-- begin Provided material --

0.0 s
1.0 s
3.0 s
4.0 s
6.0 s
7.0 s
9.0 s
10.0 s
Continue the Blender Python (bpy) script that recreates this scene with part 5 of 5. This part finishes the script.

-- end Provided material --

What to work on
Give the listing above again, word for word.

Result
0.0 s
1.0 s
3.0 s
4.0 s
6.0 s
7.0 s
9.0 s
10.0 s
Continue the Blender Python (bpy) script that recreates this scene with part 5 of 5. This part finishes the script.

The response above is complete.